DynCorp will trade under "DCP" on the NYSE and its 25M share IPO priced at $15.00, which is at the lower-end of the $15.00 to $17.00 expected pricing range. DynCorp is being spun-off from the private equity group Veritas Capital, which it recently purchased from Computer Science Corp (NYSE:CSC).
Delek will trade under "DK" on the NYSE and its 10M share IPO priced at $16.00, at the high-end of the $14.00 to $16.00 range. For some reason it hadn't gotten much attention up through last week (odd considering it has a refinery of its own), although this shaped up this week. The company had 2005 revenues of $2.03 Billion and posted net income of $65M. Lehman and Citigroup lead the offering with CSFB, Morgan Keegan, William Blair, HSBC, and the Israel Discount Bank of NY were co-managers. Delek U.S. Holdings is being spun off by parent Delek Group, the Israeli oil conglomerate controlled by real estate mogul Yitzhak Tshuva.

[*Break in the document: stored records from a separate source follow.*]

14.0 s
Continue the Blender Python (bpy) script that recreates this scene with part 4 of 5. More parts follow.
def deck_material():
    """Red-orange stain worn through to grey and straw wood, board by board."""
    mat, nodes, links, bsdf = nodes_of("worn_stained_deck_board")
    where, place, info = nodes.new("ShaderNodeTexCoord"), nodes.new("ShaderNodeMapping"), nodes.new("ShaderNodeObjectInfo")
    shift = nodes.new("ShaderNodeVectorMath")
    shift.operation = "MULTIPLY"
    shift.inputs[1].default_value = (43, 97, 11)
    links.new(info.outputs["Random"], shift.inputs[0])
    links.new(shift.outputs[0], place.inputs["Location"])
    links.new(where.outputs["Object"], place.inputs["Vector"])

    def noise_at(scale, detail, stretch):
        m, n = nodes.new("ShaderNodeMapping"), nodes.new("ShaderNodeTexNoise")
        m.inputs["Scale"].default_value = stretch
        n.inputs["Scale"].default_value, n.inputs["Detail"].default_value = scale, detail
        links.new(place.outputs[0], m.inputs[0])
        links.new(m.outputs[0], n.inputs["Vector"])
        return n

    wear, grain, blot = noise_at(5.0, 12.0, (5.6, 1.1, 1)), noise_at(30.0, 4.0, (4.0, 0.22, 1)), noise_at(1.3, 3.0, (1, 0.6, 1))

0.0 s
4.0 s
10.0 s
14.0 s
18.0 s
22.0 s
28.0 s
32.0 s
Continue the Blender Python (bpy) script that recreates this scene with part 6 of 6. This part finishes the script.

We have a new "When-Issued" stock trading today called "Embarq," which is Sprint Nextel's (NYSE: S) local communications company that will trade under the ticker "EQ" on the NYSE. According to the company here is their self-description: Upon the separation from Sprint Nextel, EMBARQ is expected to be a NYSE-listed company with approximately $6 Billion in annual revenues, rank among the Fortune 500 and serve as the fifth largest local communications company in the United States based on the company's 7.4 million access lines as of September 30, 2005.
The company will provide a suite of communications services, consisting of local and long distance voice and data services, including high-speed Internet access. The company expects to have approximately 20,000 employees at the time of the separation from Sprint Nextel.